Wells, 1914 tarihinde yazdığı "The World Set Free" kitabında uranyum kullanarak bir bomba hayal etti ve ona atom bombası dedi. Ve dahası, onun uçaktan atılacağını da söyledi.
Müthiş bir hayal gücü.
O, bu romanları yazarken atom henüz modellenmemişti, atom altı parçacıklardan da kimsenin haberi yoktu.

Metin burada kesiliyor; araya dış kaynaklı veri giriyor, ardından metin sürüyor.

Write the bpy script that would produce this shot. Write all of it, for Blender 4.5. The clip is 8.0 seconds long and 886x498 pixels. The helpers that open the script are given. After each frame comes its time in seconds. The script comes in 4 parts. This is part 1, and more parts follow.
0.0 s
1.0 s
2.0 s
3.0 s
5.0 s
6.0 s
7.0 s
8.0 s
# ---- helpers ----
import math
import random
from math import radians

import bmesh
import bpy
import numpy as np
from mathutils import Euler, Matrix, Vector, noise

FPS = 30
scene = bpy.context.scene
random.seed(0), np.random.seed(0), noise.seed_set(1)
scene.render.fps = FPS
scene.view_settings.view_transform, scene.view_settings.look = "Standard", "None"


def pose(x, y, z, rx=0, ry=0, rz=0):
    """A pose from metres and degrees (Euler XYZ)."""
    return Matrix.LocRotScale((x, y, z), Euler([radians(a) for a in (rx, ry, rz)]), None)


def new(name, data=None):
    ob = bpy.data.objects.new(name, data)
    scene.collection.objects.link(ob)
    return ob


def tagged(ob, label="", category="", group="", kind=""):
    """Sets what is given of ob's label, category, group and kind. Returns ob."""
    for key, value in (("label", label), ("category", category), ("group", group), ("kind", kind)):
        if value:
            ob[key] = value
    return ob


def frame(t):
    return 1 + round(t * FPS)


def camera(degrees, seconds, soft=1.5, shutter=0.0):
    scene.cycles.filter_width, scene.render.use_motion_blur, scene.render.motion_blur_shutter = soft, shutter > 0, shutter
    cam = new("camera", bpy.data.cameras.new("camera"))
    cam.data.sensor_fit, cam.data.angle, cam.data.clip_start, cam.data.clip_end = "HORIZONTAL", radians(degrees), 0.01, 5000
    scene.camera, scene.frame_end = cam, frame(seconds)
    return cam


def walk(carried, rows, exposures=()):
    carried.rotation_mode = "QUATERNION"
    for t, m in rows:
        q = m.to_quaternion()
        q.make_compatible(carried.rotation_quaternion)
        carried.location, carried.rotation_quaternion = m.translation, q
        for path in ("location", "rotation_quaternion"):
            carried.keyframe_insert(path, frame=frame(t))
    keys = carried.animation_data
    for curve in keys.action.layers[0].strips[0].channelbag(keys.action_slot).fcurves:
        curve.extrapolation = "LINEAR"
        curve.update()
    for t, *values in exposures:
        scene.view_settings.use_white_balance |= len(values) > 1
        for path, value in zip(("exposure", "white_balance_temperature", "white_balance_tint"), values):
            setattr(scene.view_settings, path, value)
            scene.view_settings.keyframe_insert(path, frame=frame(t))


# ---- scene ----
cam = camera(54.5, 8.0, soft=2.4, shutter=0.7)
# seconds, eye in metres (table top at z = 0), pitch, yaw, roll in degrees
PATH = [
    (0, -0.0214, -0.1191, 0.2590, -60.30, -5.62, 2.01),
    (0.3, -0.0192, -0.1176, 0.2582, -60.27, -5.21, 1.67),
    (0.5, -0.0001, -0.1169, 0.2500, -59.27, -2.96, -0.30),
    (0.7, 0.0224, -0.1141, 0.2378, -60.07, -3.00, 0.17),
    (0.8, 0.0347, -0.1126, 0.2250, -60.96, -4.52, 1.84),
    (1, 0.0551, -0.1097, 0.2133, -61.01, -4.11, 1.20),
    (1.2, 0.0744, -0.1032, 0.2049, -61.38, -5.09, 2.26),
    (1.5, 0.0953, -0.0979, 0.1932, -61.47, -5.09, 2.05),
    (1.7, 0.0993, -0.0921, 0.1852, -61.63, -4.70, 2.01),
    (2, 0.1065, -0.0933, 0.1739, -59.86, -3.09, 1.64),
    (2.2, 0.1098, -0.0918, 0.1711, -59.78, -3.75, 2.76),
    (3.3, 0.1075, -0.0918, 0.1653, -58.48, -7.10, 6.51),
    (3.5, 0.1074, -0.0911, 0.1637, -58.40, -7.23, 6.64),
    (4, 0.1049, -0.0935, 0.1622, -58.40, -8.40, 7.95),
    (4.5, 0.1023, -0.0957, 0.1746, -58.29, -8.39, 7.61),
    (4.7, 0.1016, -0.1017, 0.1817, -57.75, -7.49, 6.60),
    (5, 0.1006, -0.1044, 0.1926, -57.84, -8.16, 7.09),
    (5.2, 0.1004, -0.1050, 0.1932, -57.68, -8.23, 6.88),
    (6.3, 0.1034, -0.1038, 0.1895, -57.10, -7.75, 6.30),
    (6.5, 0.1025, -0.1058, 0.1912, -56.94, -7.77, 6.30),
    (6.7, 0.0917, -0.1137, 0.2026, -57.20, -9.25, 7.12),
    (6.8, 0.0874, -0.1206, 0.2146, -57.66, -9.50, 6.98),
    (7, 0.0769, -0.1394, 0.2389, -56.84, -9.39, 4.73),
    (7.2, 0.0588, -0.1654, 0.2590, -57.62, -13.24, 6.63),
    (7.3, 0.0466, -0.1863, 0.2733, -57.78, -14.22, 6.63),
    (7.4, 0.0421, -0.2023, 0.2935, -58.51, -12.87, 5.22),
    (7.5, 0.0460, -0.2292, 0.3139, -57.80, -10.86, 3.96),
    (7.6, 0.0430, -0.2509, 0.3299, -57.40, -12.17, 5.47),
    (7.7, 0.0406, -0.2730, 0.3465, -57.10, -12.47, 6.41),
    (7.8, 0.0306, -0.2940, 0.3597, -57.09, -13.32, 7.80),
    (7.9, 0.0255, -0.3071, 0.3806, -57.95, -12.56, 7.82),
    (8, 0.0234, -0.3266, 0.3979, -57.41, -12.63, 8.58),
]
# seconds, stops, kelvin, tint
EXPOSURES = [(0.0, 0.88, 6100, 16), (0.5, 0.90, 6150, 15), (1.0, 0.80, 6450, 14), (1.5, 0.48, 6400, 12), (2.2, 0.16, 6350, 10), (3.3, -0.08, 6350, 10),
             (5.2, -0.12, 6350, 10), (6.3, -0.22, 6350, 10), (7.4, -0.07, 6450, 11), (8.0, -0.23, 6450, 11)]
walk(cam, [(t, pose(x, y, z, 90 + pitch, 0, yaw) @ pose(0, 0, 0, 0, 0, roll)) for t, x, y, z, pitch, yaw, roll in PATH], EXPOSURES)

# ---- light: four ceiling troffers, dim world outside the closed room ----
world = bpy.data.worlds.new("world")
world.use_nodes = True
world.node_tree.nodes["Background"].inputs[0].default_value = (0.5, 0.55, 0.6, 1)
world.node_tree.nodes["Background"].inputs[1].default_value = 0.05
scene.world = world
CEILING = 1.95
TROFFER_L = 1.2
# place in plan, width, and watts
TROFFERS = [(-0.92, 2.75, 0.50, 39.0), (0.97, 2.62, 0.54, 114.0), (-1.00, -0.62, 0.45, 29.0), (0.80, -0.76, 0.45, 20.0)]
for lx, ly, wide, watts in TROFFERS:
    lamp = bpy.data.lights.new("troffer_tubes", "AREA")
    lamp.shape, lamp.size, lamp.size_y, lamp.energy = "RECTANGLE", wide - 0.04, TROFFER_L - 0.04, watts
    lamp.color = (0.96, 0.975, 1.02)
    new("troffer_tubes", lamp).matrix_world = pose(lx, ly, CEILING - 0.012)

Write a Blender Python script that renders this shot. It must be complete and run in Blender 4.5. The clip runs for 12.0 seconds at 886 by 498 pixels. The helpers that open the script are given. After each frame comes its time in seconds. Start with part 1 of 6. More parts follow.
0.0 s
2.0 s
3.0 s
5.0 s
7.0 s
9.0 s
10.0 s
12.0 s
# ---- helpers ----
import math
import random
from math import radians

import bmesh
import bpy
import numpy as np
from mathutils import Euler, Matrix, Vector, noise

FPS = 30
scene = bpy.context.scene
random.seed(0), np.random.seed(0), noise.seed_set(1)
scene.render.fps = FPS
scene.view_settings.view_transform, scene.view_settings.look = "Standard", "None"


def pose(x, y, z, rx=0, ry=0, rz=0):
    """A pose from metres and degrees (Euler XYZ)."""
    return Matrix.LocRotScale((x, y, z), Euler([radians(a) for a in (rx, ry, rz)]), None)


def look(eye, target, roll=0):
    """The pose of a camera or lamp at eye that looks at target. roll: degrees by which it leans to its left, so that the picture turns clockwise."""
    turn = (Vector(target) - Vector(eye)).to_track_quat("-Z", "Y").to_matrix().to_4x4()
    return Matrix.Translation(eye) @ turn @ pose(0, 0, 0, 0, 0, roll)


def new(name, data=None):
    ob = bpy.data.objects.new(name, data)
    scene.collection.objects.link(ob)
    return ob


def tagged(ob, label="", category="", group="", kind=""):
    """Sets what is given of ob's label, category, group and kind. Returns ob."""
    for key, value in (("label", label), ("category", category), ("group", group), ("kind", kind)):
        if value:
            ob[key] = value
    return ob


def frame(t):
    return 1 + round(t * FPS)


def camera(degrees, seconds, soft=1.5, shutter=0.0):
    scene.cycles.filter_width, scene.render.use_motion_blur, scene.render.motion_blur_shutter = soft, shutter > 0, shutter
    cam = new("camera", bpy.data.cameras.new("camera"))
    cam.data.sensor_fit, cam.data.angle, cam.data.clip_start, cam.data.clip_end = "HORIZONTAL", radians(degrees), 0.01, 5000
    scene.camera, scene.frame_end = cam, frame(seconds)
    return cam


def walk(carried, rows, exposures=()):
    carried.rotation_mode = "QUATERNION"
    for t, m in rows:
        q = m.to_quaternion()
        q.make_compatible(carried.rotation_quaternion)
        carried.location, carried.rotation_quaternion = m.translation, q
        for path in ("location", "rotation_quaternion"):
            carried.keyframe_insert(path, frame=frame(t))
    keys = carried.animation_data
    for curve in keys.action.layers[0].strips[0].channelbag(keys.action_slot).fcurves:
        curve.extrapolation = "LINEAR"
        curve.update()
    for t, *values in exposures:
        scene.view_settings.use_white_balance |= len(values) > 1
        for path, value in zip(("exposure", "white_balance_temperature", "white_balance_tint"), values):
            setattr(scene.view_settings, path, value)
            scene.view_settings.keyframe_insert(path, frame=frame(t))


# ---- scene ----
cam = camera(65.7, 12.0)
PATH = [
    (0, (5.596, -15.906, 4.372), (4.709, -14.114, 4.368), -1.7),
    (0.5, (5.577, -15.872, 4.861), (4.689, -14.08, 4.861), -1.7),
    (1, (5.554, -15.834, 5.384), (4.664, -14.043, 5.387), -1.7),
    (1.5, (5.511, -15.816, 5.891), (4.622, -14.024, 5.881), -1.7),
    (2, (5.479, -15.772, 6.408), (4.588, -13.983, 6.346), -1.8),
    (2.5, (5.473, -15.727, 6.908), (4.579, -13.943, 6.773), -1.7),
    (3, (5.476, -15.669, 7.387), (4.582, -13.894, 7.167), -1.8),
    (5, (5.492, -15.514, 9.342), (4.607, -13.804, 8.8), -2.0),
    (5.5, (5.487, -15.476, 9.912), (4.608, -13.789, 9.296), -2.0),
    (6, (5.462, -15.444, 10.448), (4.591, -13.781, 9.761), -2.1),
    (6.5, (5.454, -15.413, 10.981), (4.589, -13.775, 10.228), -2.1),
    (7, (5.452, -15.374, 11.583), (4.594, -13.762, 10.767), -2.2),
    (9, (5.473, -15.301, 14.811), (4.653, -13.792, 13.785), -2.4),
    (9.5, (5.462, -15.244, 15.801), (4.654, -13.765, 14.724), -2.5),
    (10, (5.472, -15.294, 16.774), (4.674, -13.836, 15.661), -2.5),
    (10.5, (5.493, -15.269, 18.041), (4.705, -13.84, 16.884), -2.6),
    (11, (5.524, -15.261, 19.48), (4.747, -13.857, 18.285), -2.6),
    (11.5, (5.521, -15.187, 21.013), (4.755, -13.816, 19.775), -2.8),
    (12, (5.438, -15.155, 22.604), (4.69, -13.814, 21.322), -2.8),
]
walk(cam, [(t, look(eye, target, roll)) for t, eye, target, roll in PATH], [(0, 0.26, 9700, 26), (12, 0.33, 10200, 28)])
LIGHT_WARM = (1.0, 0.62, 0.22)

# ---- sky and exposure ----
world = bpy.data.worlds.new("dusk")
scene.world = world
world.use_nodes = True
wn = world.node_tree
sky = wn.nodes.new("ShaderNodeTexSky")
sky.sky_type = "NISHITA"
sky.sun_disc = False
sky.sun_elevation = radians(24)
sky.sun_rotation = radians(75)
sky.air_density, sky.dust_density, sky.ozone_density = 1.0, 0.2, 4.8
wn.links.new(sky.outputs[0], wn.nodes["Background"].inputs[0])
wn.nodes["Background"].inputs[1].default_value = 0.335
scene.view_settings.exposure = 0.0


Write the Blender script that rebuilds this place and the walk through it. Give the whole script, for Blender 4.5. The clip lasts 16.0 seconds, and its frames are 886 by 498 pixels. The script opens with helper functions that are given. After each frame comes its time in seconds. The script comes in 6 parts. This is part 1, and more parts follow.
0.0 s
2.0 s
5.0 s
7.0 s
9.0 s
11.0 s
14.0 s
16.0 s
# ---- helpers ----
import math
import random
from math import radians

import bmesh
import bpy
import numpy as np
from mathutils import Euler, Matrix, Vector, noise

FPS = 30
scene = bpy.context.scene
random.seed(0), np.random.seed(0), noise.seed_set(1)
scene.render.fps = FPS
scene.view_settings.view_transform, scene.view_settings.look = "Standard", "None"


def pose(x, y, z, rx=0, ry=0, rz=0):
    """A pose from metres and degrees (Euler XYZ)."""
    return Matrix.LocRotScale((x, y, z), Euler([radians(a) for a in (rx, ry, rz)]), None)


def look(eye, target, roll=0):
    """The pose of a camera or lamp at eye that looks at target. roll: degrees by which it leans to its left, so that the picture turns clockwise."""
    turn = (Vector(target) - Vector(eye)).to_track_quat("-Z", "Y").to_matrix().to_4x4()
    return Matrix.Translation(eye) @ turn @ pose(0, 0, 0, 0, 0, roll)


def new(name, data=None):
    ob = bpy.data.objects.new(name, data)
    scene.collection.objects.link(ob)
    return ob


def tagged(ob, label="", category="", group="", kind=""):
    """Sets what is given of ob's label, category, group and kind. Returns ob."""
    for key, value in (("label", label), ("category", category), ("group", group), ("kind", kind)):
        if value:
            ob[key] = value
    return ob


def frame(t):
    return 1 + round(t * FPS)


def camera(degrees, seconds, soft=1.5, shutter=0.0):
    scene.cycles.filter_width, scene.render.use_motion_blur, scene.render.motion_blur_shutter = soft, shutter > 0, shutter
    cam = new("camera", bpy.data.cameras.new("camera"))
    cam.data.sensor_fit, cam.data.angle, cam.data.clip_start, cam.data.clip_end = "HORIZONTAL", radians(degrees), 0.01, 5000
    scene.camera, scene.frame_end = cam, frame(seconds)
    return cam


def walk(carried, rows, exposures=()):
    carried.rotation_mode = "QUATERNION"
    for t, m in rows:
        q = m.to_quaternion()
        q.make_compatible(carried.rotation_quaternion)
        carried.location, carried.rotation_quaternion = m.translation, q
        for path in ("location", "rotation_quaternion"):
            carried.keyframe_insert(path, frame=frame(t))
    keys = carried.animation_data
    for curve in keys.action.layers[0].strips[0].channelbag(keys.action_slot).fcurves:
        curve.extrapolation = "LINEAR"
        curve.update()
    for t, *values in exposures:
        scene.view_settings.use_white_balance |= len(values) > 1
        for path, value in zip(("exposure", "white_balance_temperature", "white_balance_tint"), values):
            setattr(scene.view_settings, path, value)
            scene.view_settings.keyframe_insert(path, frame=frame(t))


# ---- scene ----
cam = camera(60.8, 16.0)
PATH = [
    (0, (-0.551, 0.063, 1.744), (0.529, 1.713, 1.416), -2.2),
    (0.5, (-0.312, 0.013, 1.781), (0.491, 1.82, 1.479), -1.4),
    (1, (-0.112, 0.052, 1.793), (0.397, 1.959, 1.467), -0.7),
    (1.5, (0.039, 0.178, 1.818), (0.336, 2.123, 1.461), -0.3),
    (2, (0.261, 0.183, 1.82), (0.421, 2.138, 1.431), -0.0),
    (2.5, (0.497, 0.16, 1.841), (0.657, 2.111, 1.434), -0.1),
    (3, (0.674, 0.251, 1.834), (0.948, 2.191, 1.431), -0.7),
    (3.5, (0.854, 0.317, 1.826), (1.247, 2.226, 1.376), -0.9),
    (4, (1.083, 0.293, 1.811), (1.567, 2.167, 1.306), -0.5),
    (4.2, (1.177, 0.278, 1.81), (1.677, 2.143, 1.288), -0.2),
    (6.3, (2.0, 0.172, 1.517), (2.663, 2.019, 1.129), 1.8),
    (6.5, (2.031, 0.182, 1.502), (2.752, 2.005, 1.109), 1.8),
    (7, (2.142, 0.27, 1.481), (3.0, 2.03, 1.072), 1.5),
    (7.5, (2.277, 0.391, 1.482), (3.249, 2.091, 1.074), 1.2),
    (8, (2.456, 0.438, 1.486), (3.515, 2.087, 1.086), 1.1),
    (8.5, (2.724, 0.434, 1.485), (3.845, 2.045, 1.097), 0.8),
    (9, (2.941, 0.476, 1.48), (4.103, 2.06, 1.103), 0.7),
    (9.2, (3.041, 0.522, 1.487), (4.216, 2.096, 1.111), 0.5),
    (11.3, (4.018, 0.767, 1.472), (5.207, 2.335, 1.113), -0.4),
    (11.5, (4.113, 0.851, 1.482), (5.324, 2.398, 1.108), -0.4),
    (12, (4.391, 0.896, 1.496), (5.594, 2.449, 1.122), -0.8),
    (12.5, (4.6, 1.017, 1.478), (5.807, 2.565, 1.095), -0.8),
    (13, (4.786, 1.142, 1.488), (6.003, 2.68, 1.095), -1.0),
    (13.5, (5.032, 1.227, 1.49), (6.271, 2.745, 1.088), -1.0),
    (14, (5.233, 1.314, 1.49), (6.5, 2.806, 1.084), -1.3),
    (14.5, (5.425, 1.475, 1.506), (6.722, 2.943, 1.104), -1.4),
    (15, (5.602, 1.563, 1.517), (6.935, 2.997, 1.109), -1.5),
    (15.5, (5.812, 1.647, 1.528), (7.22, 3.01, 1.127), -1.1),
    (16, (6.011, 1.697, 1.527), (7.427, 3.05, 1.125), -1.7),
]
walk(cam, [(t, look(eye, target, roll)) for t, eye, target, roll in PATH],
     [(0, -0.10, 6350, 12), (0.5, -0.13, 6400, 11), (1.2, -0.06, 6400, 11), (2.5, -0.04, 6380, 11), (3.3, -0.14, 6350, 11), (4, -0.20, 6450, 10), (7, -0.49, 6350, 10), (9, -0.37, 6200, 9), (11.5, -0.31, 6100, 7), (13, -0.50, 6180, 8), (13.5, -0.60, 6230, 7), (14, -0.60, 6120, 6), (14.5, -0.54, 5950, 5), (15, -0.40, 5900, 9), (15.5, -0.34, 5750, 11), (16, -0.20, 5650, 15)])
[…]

Aynı zaman diliminde İngiltere'de Cavendish laboratuvarında Rutherford ve ekibi atomu ve atomaltı parçacıkların keşfi ile sonuçlanacak çalışmaların daha ön çalışmaları ile uğraşmaktaydılar. Atom bombasının kilit parçacığı nötron ise 1932 yılında, yani 20 yıl sonra keşfedilecekti.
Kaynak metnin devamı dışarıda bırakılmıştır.